I thank the noble Earl very much.


My Lords, I know nothing about the technique of this matter, and therefore cannot say whether or not there will be difficulties. But, speaking as a Press man, it is clear that this marks an important stage in the increase of telephone communications across the Atlantic. Anyone who has been concerned with the Press knows how, whenever there is a radio disturbance, cable communications are utterly inadequate, and confusion results. I am quite sure that the Press will hear this news from the Postmaster General with great pleasure. I think it is also a very great thing that this improvement will affect what is to some extent another bottleneck—namely, the communications between this country and Australasia.
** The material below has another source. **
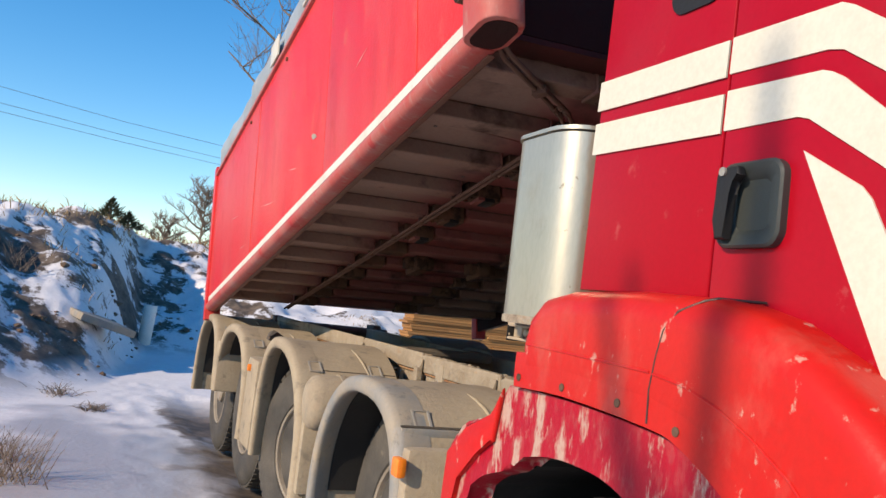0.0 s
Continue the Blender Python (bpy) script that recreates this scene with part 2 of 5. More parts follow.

I am quite sure that your Lordships did not fail to notice that the last paragraph of the Postmaster General's statement was not entirely irrelevant to the debate which follows. This important process has come about by the voluntary exchange of information across the Atlantic. I think it may also perhaps be true to say that what obtains between Governments obtains between private industry. Information will flow more freely into, as well as out of, the country if it is voluntarily rather than compulsorily disclosed. I make that comment because I do not propose to take any further part in the debate on the Inventions and Designs Bill. I rose really in order to congratulate the Postmaster General on what will certainly be a landmark in the development of communications.


Can the noble Earl say whether this new cable is likely to lead to cheaper telephone charges across the Atlantic, and to Australia?


I am afraid that I cannot say anything about charges at the moment. At the moment our charges from Great Britain to America are very much cheaper than the charges the other way. Those figures have to be negotiated between us. I thank the noble Lord, Lord Layton, for his reception of this scheme, and also the noble Earl, Lord Listowel—he has always remained a firm friend of the Post Office. As I believe most of us do when we leave the Post Office, he has left happy memories among the staff, who I am sure will receive his message of congratulation with very real pleasure.